We ate dinner last night at one of those salad bar-style restaurants where you serve yourself but a busser clears the table. In truth, I’m not all that enamored of the food, but it’s worth a visit, if only for the opportunity to meet my friend Axel.
He spotted us in the parking lot, slipped his car keys onto an empty table before greeting us near the door. “I reserved a booth for you by the window,” he whispered.
We’ve come to know each other’s stories, in the ways strangers do when they listen as much as they talk. We always slip him a tip and a little extra, because in his modest way, he’s revealed to us just how exceptional he really is. Here, a father who takes great pride in his work, and who sacrifices much for the sake of his children–his oldest child, especially, who’s long outlived his doctors’ grim prognoses, but whose time seems close at hand.

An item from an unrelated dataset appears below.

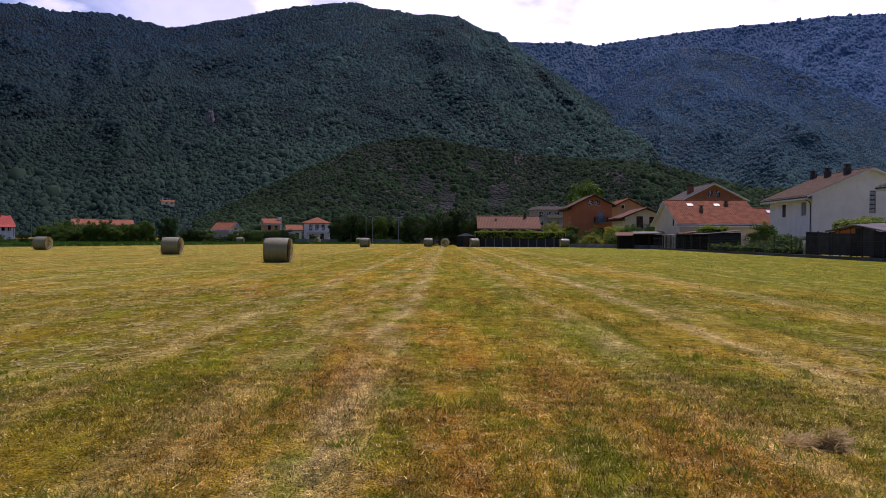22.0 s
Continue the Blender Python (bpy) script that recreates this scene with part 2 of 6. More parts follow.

His eyes betray his weariness, but he never drops his smile. “I’m a lucky man,” he says, tears brimming but face aglow, as he pulls a dog-eared family portrait from his wallet.
He pours fresh coffee without prompting, unobtrusively clears the table. We catch up with one another as best we can, in a noisy restaurant at rush hour. He tells us that he’s missed us, and that he hopes we’ll come again soon.
It was last night — when I tried to express my gratitude in one of those corporate satisfaction surveys –that I fully appreciated the heavy yoke around this young father’s shoulders, and the grace with which he accepts it. He shows up for work six days a week, regardless, emanating endless positivity. Without complaint, he clears away huge messes left behind by unsupervised children. He treats even the most curmudgeonly souls with dignity and kindness–as one does with the crankiest relatives, within a close-knit family. It’s a gift beyond measure, the attention Axel lavishes on strangers and friends alike, while also trying to provide security and comfort to his precious children.
And so it is that on St. Patrick’s Day, I’m thanking my lucky stars for the privilege of knowing Axel, and am wishing for his family the proverbial pot of gold at the end of a glorious rainbow.